>> start Recorded data

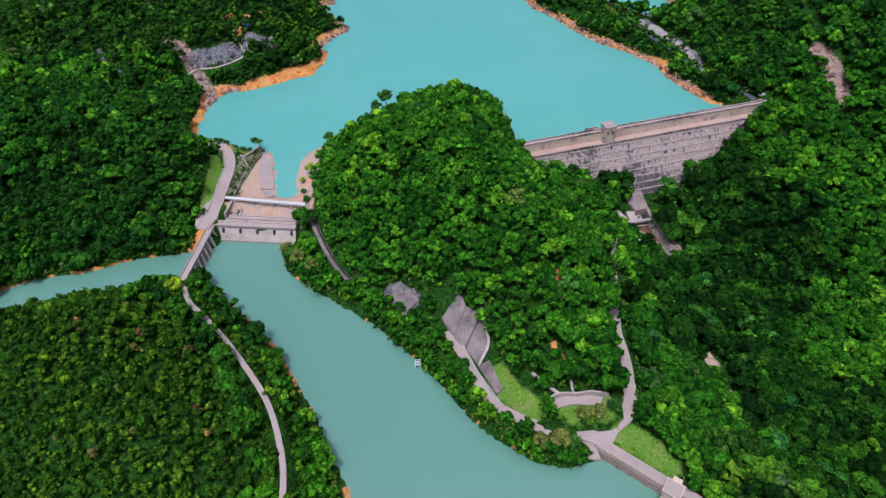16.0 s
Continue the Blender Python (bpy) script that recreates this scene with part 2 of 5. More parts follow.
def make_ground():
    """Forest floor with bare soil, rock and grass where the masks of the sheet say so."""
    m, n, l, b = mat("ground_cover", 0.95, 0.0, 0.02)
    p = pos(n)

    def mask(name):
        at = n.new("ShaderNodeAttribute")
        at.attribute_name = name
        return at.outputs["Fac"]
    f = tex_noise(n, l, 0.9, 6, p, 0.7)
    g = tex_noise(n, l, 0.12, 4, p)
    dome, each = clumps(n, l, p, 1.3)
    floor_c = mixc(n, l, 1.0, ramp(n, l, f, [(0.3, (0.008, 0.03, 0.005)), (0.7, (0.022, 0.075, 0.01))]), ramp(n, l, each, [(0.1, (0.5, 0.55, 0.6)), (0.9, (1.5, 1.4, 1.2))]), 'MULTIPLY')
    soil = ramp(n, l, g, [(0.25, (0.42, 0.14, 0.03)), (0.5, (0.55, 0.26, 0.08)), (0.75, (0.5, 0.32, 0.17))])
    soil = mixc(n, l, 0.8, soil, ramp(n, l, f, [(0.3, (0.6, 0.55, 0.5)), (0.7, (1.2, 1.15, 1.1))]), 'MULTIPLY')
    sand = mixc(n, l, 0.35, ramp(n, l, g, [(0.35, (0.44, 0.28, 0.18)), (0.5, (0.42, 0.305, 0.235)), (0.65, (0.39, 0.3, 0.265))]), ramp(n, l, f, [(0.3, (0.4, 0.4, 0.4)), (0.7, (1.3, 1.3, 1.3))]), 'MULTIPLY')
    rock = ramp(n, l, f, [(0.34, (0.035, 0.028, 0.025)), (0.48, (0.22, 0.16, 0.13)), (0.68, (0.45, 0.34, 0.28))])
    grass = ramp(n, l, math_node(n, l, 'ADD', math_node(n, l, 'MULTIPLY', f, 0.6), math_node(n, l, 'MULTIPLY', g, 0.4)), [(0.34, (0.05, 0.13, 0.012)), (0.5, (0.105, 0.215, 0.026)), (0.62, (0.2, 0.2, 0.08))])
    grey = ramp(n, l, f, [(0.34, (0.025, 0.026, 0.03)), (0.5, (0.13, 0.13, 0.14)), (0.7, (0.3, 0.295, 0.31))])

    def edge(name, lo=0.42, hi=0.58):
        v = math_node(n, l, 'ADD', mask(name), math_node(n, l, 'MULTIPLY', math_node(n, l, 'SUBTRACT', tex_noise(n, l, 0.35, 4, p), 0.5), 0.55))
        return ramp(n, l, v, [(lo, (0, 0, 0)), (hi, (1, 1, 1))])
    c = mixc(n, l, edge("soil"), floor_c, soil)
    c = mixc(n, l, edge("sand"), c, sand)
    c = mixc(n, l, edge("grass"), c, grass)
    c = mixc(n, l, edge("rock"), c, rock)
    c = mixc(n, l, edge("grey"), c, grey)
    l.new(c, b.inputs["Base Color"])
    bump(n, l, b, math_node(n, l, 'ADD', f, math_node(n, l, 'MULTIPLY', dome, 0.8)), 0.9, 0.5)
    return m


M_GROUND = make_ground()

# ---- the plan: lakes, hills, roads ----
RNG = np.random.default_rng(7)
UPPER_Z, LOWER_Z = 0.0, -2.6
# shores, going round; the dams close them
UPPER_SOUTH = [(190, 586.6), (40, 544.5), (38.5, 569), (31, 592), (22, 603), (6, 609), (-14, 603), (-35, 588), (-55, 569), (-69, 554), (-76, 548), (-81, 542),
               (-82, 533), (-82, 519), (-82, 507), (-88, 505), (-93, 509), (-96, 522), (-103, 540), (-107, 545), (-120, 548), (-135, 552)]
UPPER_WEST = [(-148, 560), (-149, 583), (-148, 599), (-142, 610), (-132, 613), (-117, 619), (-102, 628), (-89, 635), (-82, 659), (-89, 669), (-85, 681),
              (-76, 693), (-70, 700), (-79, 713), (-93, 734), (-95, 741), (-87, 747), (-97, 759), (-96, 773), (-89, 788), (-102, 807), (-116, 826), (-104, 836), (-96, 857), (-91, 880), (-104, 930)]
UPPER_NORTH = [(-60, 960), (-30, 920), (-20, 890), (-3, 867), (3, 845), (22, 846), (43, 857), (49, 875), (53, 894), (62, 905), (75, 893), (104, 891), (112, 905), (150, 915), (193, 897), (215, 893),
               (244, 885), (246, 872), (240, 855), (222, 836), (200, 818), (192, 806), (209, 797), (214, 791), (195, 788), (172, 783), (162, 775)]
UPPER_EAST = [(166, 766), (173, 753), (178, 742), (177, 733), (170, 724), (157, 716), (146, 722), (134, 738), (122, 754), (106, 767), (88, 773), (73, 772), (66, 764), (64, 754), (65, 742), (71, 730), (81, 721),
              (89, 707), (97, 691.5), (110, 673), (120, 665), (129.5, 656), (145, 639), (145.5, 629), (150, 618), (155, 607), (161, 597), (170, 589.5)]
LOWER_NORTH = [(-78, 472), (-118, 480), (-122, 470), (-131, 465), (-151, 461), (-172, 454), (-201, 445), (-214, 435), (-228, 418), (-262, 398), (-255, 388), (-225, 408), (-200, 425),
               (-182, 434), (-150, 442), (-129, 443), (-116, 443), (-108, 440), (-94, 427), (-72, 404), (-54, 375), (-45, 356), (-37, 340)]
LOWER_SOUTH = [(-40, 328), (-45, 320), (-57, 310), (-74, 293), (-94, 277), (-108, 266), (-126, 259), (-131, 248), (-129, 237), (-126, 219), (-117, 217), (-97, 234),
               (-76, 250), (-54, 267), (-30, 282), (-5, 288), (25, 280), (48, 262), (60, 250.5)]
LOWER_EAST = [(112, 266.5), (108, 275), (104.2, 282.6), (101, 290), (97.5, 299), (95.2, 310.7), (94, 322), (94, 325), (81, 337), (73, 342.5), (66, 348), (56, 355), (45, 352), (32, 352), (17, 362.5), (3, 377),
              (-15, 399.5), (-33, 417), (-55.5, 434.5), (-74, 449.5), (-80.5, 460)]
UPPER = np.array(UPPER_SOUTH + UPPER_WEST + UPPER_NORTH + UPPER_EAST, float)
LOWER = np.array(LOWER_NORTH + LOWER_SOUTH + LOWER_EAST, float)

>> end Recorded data

Set exercise:
Your copy of the data should match it exactly, except that pictures are left out.

Output for this exercise:
16.0 s
Continue the Blender Python (bpy) script that recreates this scene with part 2 of 5. More parts follow.
def make_ground():
    """Forest floor with bare soil, rock and grass where the masks of the sheet say so."""
    m, n, l, b = mat("ground_cover", 0.95, 0.0, 0.02)
    p = pos(n)

    def mask(name):
        at = n.new("ShaderNodeAttribute")
        at.attribute_name = name
        return at.outputs["Fac"]
    f = tex_noise(n, l, 0.9, 6, p, 0.7)
    g = tex_noise(n, l, 0.12, 4, p)
    dome, each = clumps(n, l, p, 1.3)
    floor_c = mixc(n, l, 1.0, ramp(n, l, f, [(0.3, (0.008, 0.03, 0.005)), (0.7, (0.022, 0.075, 0.01))]), ramp(n, l, each, [(0.1, (0.5, 0.55, 0.6)), (0.9, (1.5, 1.4, 1.2))]), 'MULTIPLY')
    soil = ramp(n, l, g, [(0.25, (0.42, 0.14, 0.03)), (0.5, (0.55, 0.26, 0.08)), (0.75, (0.5, 0.32, 0.17))])
    soil = mixc(n, l, 0.8, soil, ramp(n, l, f, [(0.3, (0.6, 0.55, 0.5)), (0.7, (1.2, 1.15, 1.1))]), 'MULTIPLY')
    sand = mixc(n, l, 0.35, ramp(n, l, g, [(0.35, (0.44, 0.28, 0.18)), (0.5, (0.42, 0.305, 0.235)), (0.65, (0.39, 0.3, 0.265))]), ramp(n, l, f, [(0.3, (0.4, 0.4, 0.4)), (0.7, (1.3, 1.3, 1.3))]), 'MULTIPLY')
    rock = ramp(n, l, f, [(0.34, (0.035, 0.028, 0.025)), (0.48, (0.22, 0.16, 0.13)), (0.68, (0.45, 0.34, 0.28))])
    grass = ramp(n, l, math_node(n, l, 'ADD', math_node(n, l, 'MULTIPLY', f, 0.6), math_node(n, l, 'MULTIPLY', g, 0.4)), [(0.34, (0.05, 0.13, 0.012)), (0.5, (0.105, 0.215, 0.026)), (0.62, (0.2, 0.2, 0.08))])
    grey = ramp(n, l, f, [(0.34, (0.025, 0.026, 0.03)), (0.5, (0.13, 0.13, 0.14)), (0.7, (0.3, 0.295, 0.31))])

    def edge(name, lo=0.42, hi=0.58):
        v = math_node(n, l, 'ADD', mask(name), math_node(n, l, 'MULTIPLY', math_node(n, l, 'SUBTRACT', tex_noise(n, l, 0.35, 4, p), 0.5), 0.55))
        return ramp(n, l, v, [(lo, (0, 0, 0)), (hi, (1, 1, 1))])
    c = mixc(n, l, edge("soil"), floor_c, soil)
    c = mixc(n, l, edge("sand"), c, sand)
    c = mixc(n, l, edge("grass"), c, grass)
    c = mixc(n, l, edge("rock"), c, rock)
    c = mixc(n, l, edge("grey"), c, grey)
    l.new(c, b.inputs["Base Color"])
    bump(n, l, b, math_node(n, l, 'ADD', f, math_node(n, l, 'MULTIPLY', dome, 0.8)), 0.9, 0.5)
    return m


M_GROUND = make_ground()

# ---- the plan: lakes, hills, roads ----
RNG = np.random.default_rng(7)
UPPER_Z, LOWER_Z = 0.0, -2.6
# shores, going round; the dams close them
UPPER_SOUTH = [(190, 586.6), (40, 544.5), (38.5, 569), (31, 592), (22, 603), (6, 609), (-14, 603), (-35, 588), (-55, 569), (-69, 554), (-76, 548), (-81, 542),
               (-82, 533), (-82, 519), (-82, 507), (-88, 505), (-93, 509), (-96, 522), (-103, 540), (-107, 545), (-120, 548), (-135, 552)]
UPPER_WEST = [(-148, 560), (-149, 583), (-148, 599), (-142, 610), (-132, 613), (-117, 619), (-102, 628), (-89, 635), (-82, 659), (-89, 669), (-85, 681),
              (-76, 693), (-70, 700), (-79, 713), (-93, 734), (-95, 741), (-87, 747), (-97, 759), (-96, 773), (-89, 788), (-102, 807), (-116, 826), (-104, 836), (-96, 857), (-91, 880), (-104, 930)]
UPPER_NORTH = [(-60, 960), (-30, 920), (-20, 890), (-3, 867), (3, 845), (22, 846), (43, 857), (49, 875), (53, 894), (62, 905), (75, 893), (104, 891), (112, 905), (150, 915), (193, 897), (215, 893),
               (244, 885), (246, 872), (240, 855), (222, 836), (200, 818), (192, 806), (209, 797), (214, 791), (195, 788), (172, 783), (162, 775)]
UPPER_EAST = [(166, 766), (173, 753), (178, 742), (177, 733), (170, 724), (157, 716), (146, 722), (134, 738), (122, 754), (106, 767), (88, 773), (73, 772), (66, 764), (64, 754), (65, 742), (71, 730), (81, 721),
              (89, 707), (97, 691.5), (110, 673), (120, 665), (129.5, 656), (145, 639), (145.5, 629), (150, 618), (155, 607), (161, 597), (170, 589.5)]
LOWER_NORTH = [(-78, 472), (-118, 480), (-122, 470), (-131, 465), (-151, 461), (-172, 454), (-201, 445), (-214, 435), (-228, 418), (-262, 398), (-255, 388), (-225, 408), (-200, 425),
               (-182, 434), (-150, 442), (-129, 443), (-116, 443), (-108, 440), (-94, 427), (-72, 404), (-54, 375), (-45, 356), (-37, 340)]
LOWER_SOUTH = [(-40, 328), (-45, 320), (-57, 310), (-74, 293), (-94, 277), (-108, 266), (-126, 259), (-131, 248), (-129, 237), (-126, 219), (-117, 217), (-97, 234),
               (-76, 250), (-54, 267), (-30, 282), (-5, 288), (25, 280), (48, 262), (60, 250.5)]
LOWER_EAST = [(112, 266.5), (108, 275), (104.2, 282.6), (101, 290), (97.5, 299), (95.2, 310.7), (94, 322), (94, 325), (81, 337), (73, 342.5), (66, 348), (56, 355), (45, 352), (32, 352), (17, 362.5), (3, 377),
              (-15, 399.5), (-33, 417), (-55.5, 434.5), (-74, 449.5), (-80.5, 460)]
UPPER = np.array(UPPER_SOUTH + UPPER_WEST + UPPER_NORTH + UPPER_EAST, float)
LOWER = np.array(LOWER_NORTH + LOWER_SOUTH + LOWER_EAST, float)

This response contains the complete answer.